From the 1977 single release for “Go Your Own Way,” Fleetwood Mac’s B-Side “Silver Springs” didn’t make the Rumours LP (that was how ridiculously rich with artistry it was), however, even their album rejects caught fire.
Karla Bonoff arrived in the L.A. scene, and into the limelight, albeit briefly. Often compared to Linda Ronstadt, mostly to her detriment, she may have been the late decade’s most underappreciated female singer-songwriter. To this day, “Someone to Lay Down Beside Me” continues to give me the chills, with its portrait of a heartless city comprised of those seeking some kind of connection.
Mark Knopfler and Dire Straits were a dynamic breath of fresh air in 1978 and into 1979 with their smash debut single “Sultans of Swing,” which peaked in the USA at #4.
In the summer of 1979, I first heard what I could only describe as a more edgy and streetwise version of Joni Mitchell, when the ultra-coolsville Rickie Lee Jones burst on the scene with her Top 10 hit “Chuck E.’s in Love.” I gobbled up the debut LP like a slice of Apple Pan chocolate cream pie a la mode. Even better, the songstress hailed from Olympia, Washington, just down the road from where I attended college. Never was fortunate enough to run into her or catch a show at the Gnu Deli.

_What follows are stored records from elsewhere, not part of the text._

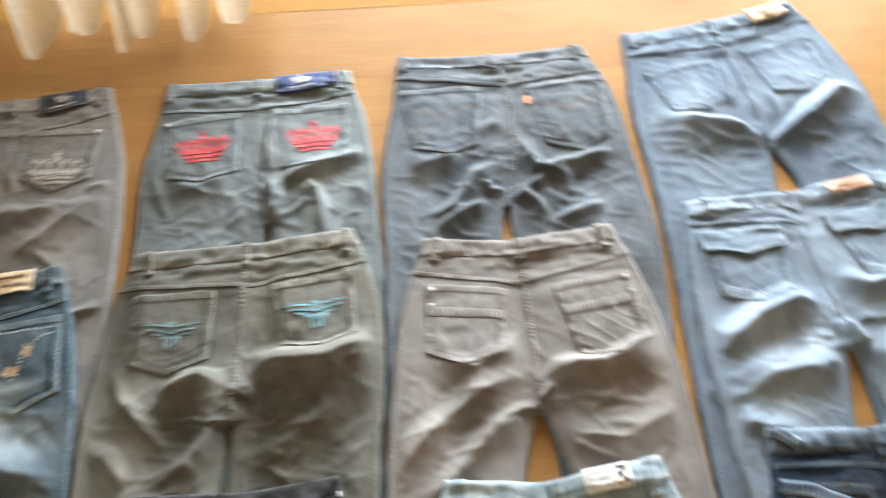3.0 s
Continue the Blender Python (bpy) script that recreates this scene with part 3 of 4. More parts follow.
def curtain():
    c = empty("curtain", pose(-0.74, 0.2, 0.004), "sheer cream voile curtain with a scalloped hem touching the floor", "curtain")
    n, m = 520, 60
    X, Z = np.meshgrid(np.linspace(-1.50, -0.27, n), np.linspace(0, 1, m) ** 1.8, indexing="ij")
    # loose hem: each fold spreads on the floor by its own width and reach
    folds = [(-1.36, 0.060, 0.06), (-1.205, 0.040, 0.11), (-1.145, 0.045, 0.17), (-1.039, 0.044, 0.16), (-0.923, 0.062, 0.12), (-0.767, 0.050, 0.17),
             (-0.661, 0.051, 0.11), (-0.586, 0.026, 0.16), (-0.534, 0.036, 0.13), (-0.442, 0.036, 0.14), (-0.342, 0.044, 0.10)]
    hem = np.zeros_like(X)
    for cx, w, reach in folds:
        d = np.clip(np.abs(X - cx - 0.010 * np.sin(cx * 40) * (1 - Z)) / (w * 0.92), 0, 1)
        hem = np.maximum(hem, reach * np.sqrt(np.clip(1 - d ** 2.6, 0, 1)))
    spread = (1 - Z) ** 7
    pleat = 0.022 * np.sin(X * 52 + 1.5 * np.sin(X * 17)) * Z ** 0.5
    x = X + 0.74 + 0.018 * np.sin(X * 52 + 1.2) * Z ** 0.5
    base = 0.02 - 0.16 * np.clip((-1.12 - X) / 0.16, 0, 1)
    y = base - hem * spread + pleat + 0.05 * Z + 0.004 * vnoise(X * 60, Z * 40) * (1 - Z)
    z = 0.004 + 0.010 * (1 - spread) * (1 - Z) + 0.030 * np.exp(-Z / 0.004) * (1 - np.clip(hem / 0.09, 0, 1)) + 0.006 * (1 + vnoise(X * 45, Z * 60 + 9)) * (1 - Z) ** 3 + Z * 2.28
    front = np.stack([x, y, z], -1)
    back = np.stack([x, y + 0.0012, z], -1)
    verts, faces = closed_grid(front, back)
    mesh_part("drape", verts, faces, M_VOILE, c)
    rail = bmesh.new()
    bmesh.ops.create_cone(rail, cap_ends=True, segments=16, radius1=0.013, radius2=0.013, depth=3.4)
    bmesh.ops.rotate(rail, matrix=Matrix.Rotation(radians(90), 3, 'Y'), verts=rail.verts)
    bmesh.ops.translate(rail, vec=(0.9, 0.26, 2.30), verts=rail.verts)
    tagged(part("curtain_rail", rail, M_METAL, smooth=True), "thin metal curtain rail above the window", "curtain rail")


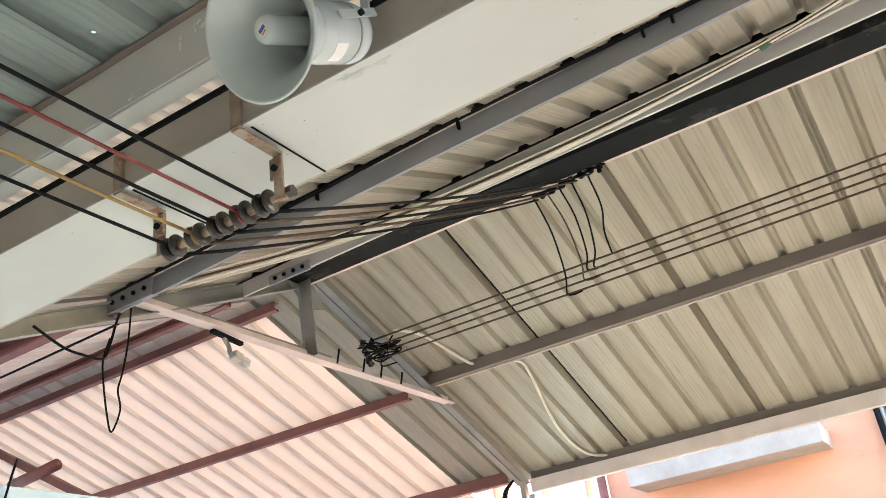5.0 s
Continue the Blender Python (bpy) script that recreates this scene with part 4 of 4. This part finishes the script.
# four bare wires below the far slope, with drop leads
ends = []
for k in range(4):
    a = Vector((-2.78, 3.97 + 0.02 * k, 3.475 - 0.036 * k))
    b = Vector((3.1, 4.0, 3.495 - 0.05 * k))
    ends.append((a, b))
    tagged(part("bare_wire", tube(sag(a, b, 0.008, 18), 0.0055, 6), M_WIRE, None, "", True), "rusty bare wire strung below the roof", "wire", "four strung wires")
leads = ((-1.398, -1.43, 3), (-1.323, -1.32, 2), (-1.252, -1.29, 1), (-1.181, -1.25, 1), (-1.09, -1.197, 0))
for k, (x0, x1, w) in enumerate(leads):
    s_ = Vector((x0, 3.56, 3.73))
    e_ = Vector((x1, 4.0, 3.487 - 0.049 * w))
    pts = [s_, s_.lerp(e_, 0.35) + Vector((0.012, 0, -0.01)), s_.lerp(e_, 0.75) + Vector((-0.015, 0, -0.02)), e_ + Vector((-0.06, 0, 0.015)), e_ + Vector((-0.02, 0, -0.004)), e_ + Vector((0.03, 0, 0))]
    if k == 4:
        pts = [s_, s_.lerp(e_, 0.4) + Vector((0.02, 0, 0)), s_.lerp(e_, 0.7) + Vector((-0.004, 0, 0)), e_]
    tagged(part("drop_lead", tube(smooth_path(pts), 0.005, 6), M_CABLE if k != 1 else M_WIRE, None, "", True), "thin dark lead dropping to the strung wires", "wire", "drop leads")
knot = thing("wire_terminal", (-2.82, 4.0, 3.42), "tangled wire terminal with small dark insulators on the truss", "wire terminal")
random.seed(21)
for k in range(4):
    part("reel", lathe([(0.006, -0.02), (0.02, -0.02), (0.022, -0.012), (0.012, 0), (0.022, 0.012), (0.02, 0.02), (0.006, 0.02)], 12, None, Matrix.Translation(ends[k][0] + Vector((-0.05, 0.0, 0))) @ pose(0, 0, 0, 20 * k, 10)), M_INSUL, knot, "", True)
for k in range(9):
    c = Vector((-2.80, 4.04, 3.42))
    pts = [c + Vector((random.uniform(-0.07, 0.16), random.uniform(-0.10, 0.12), random.uniform(-0.06, 0.07))) for _ in range(5)]
    part("loop", tube(smooth_path(pts), 0.005, 6), M_CABLE, knot, "", True)
for yy in (3.75, 4.0, 4.18, 4.4):
    part("stand_off", tube([(-2.87, yy, 3.30), (-2.86, yy + 0.02, 3.40)], 0.006, 6), M_DARK, knot)

# bundled conduits along the ridge
def run(name, pts, r, material, label, n=8):
    return tagged(part(name, tube(smooth_path(pts), r, n), material, None, "", True), label, "conduit", "ridge conduits")


run("conduit", [(-2.86, 2.42, 3.36), (-2.0, 2.80, 3.46), (-1.0, 2.93, 3.53), (-0.09, 2.90, 3.58), (0.64, 2.70, 3.57), (1.6, 2.45, 3.5), (3.0, 2.35, 3.46)], 0.010, M_PVC, "cream conduit bent along the ridge")
run("conduit", [(-2.86, 2.46, 3.40), (-2.0, 2.85, 3.48), (-1.0, 2.96, 3.55), (-0.09, 2.94, 3.60), (0.64, 2.74, 3.59), (1.6, 2.5, 3.52), (3.0, 2.38, 3.48)], 0.008, M_WIRE, "thin brown cable along the ridge")
run("conduit", [(-2.88, 2.55, 3.42), (-2.2, 2.85, 3.50), (-1.4, 3.02, 3.58), (-0.4, 3.0, 3.62), (0.6, 2.86, 3.60), (1.6, 2.6, 3.55), (3.0, 2.45, 3.5)], 0.008, M_PVC, "thin pale cable along the ridge")
for dy, dz, r_, m_, lb in ((-0.030, -0.014, 0.005, M_WIRE, "thin brown wire tied beside the conduit"), (0.020, 0.004, 0.006, M_PVC, "thin cream cable tied beside the conduit"), (-0.055, -0.02, 0.004, M_PVC, "thin cream cable tied beside the conduit")):
    run("conduit", [(-2.86, 2.42 + dy * 2, 3.36 + dz), (-2.0, 2.80 + dy * 1.6, 3.46 + dz), (-1.0, 2.93 + dy * 1.3, 3.53 + dz), (-0.09, 2.90 + dy * 0.6, 3.58 + dz * 0.7), (0.64, 2.70 + dy, 3.57 + dz), (1.6, 2.45 + dy, 3.5 + dz), (3.0, 2.35 + dy, 3.46 + dz)], r_, m_, lb)
tagged(part("conduit_tape", tube([(-0.10, 2.905, 3.578), (-0.06, 2.893, 3.580)], 0.017, 8), mat("green_tape", (0.03, 0.12, 0.07), None, 0.5, 0, 9)), "green tape wrapped on the conduit", "tape")
# black plugs and a thin strip put shade into the rib gaps
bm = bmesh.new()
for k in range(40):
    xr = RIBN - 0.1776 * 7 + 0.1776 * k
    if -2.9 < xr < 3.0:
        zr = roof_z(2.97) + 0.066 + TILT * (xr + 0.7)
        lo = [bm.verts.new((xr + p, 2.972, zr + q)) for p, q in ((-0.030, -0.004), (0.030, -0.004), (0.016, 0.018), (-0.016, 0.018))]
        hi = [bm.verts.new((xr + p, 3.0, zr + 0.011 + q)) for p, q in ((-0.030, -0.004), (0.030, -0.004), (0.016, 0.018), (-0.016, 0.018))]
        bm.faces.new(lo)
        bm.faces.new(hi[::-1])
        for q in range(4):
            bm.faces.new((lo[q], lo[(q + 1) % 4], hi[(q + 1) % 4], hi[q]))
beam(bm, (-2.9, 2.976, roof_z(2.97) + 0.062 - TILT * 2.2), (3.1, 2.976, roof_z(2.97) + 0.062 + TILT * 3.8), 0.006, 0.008)
tagged(part("rib_closer", bm, M_CABLE), "black plugs standing in for dark gaps in the ribs", "rib closer", kind="stuff")

# pale cable sagging down the slope
def on_roof(xx, yy, dz=-0.02):
    return (xx, yy, roof_z(yy) + dz + 0.05)


tagged(part("sagging_cable", tube(smooth_path([(-2.74, 4.20, 3.60), on_roof(-2.665, 4.395), on_roof(-2.579, 4.66), on_roof(-2.53, 4.76, -0.03), on_roof(-2.42, 4.80, -0.045), on_roof(-2.28, 4.83, -0.04), on_roof(-2.235, 4.92), on_roof(-2.27, 5.117), on_roof(-2.34, 5.40), on_roof(-2.38, 5.65), on_roof(-2.38, 5.87), on_roof(-2.33, 6.02), on_roof(-2.20, 6.09)]), 0.010, 8), M_PVC, None, "", True),
       "pale cable sagging down the roof slope", "cable")
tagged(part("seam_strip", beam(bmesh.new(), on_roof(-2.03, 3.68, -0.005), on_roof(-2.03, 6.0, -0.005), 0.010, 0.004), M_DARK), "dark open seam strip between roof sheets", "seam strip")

# hanging loose cable near the truss end
tagged(part("loose_cable", tube(smooth_path([(-2.87, 1.80, 3.02), (-2.87, 1.94, 2.965), (-2.87, 2.04, 2.955), (-2.87, 2.13, 2.96), (-2.87, 2.165, 3.03), (-2.87, 2.20, 3.16), (-2.88, 2.25, 3.27)]), 0.006, 6), M_CABLE, None, "", True), "loose black cable drooping at the truss end", "cable", "loose cables")
tagged(part("loose_cable", tube(smooth_path([(-2.87, 2.285, 3.42), (-2.87, 2.275, 3.30), (-2.87, 2.262, 3.08), (-2.87, 2.235, 2.92), (-2.87, 2.215, 2.84), (-2.87, 2.23, 2.755), (-2.87, 2.19, 2.655), (-2.87, 2.165, 2.72), (-2.87, 2.14, 2.86), (-2.87, 2.135, 2.96), (-2.87, 2.165, 3.06)]), 0.0042, 6), M_CABLE, None, "", True), "loose black cable loop hanging from the truss", "cable", "loose cables")
tagged(part("slack_cable", tube(sag((-9.1, 2.74, roof_z(2.74)), (-3.30, 2.72, roof_z(2.72)), 0.02), 0.007, 6), M_CABLE, None, "", True), "dark cable slung under the peach sheets", "cable", "loose cables")
lamp = thing("bulb_holder", (-2.87, 2.86, 3.26), "bare lamp in a bent holder under the truss tie", "lamp")
part("clamp", beam(bmesh.new(), (-2.87, 2.76, 3.255), (-2.87, 2.97, 3.235), 0.03, 0.02, bevel=0.004), M_DARK, lamp)
part("arm", tube(smooth_path([(-2.87, 2.84, 3.24), (-2.87, 2.875, 3.20), (-2.87, 2.885, 3.165), (-2.87, 2.92, 3.155)]), 0.012, 8), M_STEEL, lamp, "", True)
part("socket", beam(bmesh.new(), (-2.87, 2.90, 3.165), (-2.87, 2.955, 3.152), 0.05, 0.045, bevel=0.006), M_PVC, lamp, "pale square lamp socket")
part("bulb", beam(bmesh.new(), (-2.87, 2.956, 3.152), (-2.87, 3.015, 3.135), 0.044, 0.05, bevel=0.012), M_BULB, lamp, "frosted lamp glass")

# ---- outside ----
pink = thing("pink_building", (-8.5, 13, -5), "sunlit pale pink building with coral pilasters", "building", "town buildings")
part("wall", bx(-10, -7.0, 8.6, 24, -5, 9), M_PINKW, pink)
for yy in (9.2, 11.39, 13.3, 15.2, 17.35, 20.5):
    part("pilaster", bx(-6.998, -6.86, yy, yy + 0.42, -5, 9), M_CORAL, pink, "coral painted pilaster")
part("roof", bx(-10.2, -6.8, 8.4, 24.2, 9, 9.3), M_SLAB, pink)
for k in range(5):
    b = thing("far_shed", (6 + 9 * k, 40, -5), "low shed with a striped pink and white roof", "building", "far sheds")
    x0 = -1.5 + 7.5 * k
    part("wall", bx(x0, x0 + 7, 26, 44, -5, -1.4), M_PINKW, b)
    for j in range(12):
        part("roof_strip", beam(bmesh.new(), (x0 + 3.5, 26 + 1.5 * j, -1.2 + 0.05 * j), (x0 + 3.5, 27.4 + 1.5 * j, -1.15 + 0.05 * j), 7.3, 0.1), M_ROOFR if j % 2 else M_ROOFW, b)


def tree(at, height, spread, seed):
    random.seed(seed)
    t = thing("tree", at, "leafy green tree beyond the railing", "tree", "far trees")
    at = Vector(at)
    bm = tube([at, at + Vector((0.1, 0.1, height * 0.3)), at + Vector((-0.1, 0.2, height * 0.62))], [0.28, 0.2, 0.09], 8)
    tips = []
    for k in range(9):
        a = random.uniform(0, 6.28)
        s_ = at + Vector((0, 0.1, height * random.uniform(0.3, 0.6)))
        e_ = s_ + Vector((math.cos(a) * spread * 0.7, math.sin(a) * spread * 0.7, height * random.uniform(0.1, 0.35)))
        tube([s_, s_.lerp(e_, 0.5) + Vector((0, 0, 0.2)), e_], [0.09, 0.06, 0.02], 6, bm)
        tips.append(e_)
    part("trunk", bm, M_BARK, t)
    cr = bmesh.new()
    for k in range(2600):
        c = random.choice(tips + [at + Vector((0, 0, height * 0.8))])
        p = c + Vector((random.gauss(0, spread * 0.26), random.gauss(0, spread * 0.26), random.gauss(0, height * 0.09)))
        u = Vector((random.uniform(-1, 1), random.uniform(-1, 1), random.uniform(-0.6, 0.6))).normalized() * 0.2
        v = u.cross(Vector((random.uniform(-1, 1), random.uniform(-1, 1), 1))).normalized() * 0.11
        cr.faces.new([cr.verts.new(q) for q in (p - u, p + v, p + u, p - v)])
    part("crown", cr, M_LEAF, t)


for k, (xx, yy, hh) in enumerate(((1.2, 50, 9.5), (5.5, 47, 8), (10, 52, 10), (15, 48, 8.5), (-3, 55, 9), (22, 50, 9.5))):
    tree((xx, yy, -5.02), hh, 3.0, 40 + k)

# ---- deck strips ----
random.seed(3)
for k in range(25):
    yy = 3.58 + 0.115 * k
    st = part("floor_strip", bx(-2.88, 1.7, yy + 0.001, yy + 0.114, -0.024, 0.0 - 0.001 * random.random(), 0.0015), M_FLOOR, None)
    st.parent = floor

Dave Mason is another one of those endlessly underappreciated rock and roll legends—if you can be both! His 1977 release Let It Flow was layered with masterful songs. But “Seasons” stands out to me as his best work of the decade. Rolling, majestic, featuring scintillating harp glissandos, this work scores high on my list for just being a simply perfect song.
Ambrosia, with David Pack and Joe Puerta at the helm, is one of my favorite groups. Their metaphysical 1975 self-titled debut LP ranks in the Top 20 on my all-time list. Songs like “Make Us All Aware,” “Time Waits for No One,” and the irreverent “Nice, Nice, Very Nice” based on Kurt Vonnegut’s writing underscored unique themes such as “so many people in the same device.” “How Much I Feel,” their #3 hit from their 1978 LP Life Beyond L.A. gave me hope that quality rock was still alive and well even as it navigated the pop charts where Donna Summer (“MacArthur Park”), Chic (“Le Freak”) and the Bee Gees (“Too Much Heaven”) plodded along in their pumps.
Easy to call out Disco as the villain. However, was it the catalyst to lead popular music into a new direction—a backlash of sorts. Can’t argue here. Perhaps many of you that graced the dance floors in those white blazers channeling your inner Travolta can speak on behalf of the turbulent and controversial fad? Or, was it not a fad, but was actually a legitimate form of expression?
Conversely, where did music transport from there? Short answer: Art Rock. Big Flock of Seagulls hair. Drum machines that rattled the brain. Arena rock 2.0. Supergroups. Most of it driven by the multimedia mega-machine MTV.
Where do you stand? Did we need Disco? Was it an aberration? Would music have turned to a more visual format regardless of MTV? Or would there have been a v. 2.0 of singer-songwriters and intimate pop-rock if it remained aural, and not a visually-driven medium?
Grab a bean bag and tell me your thoughts.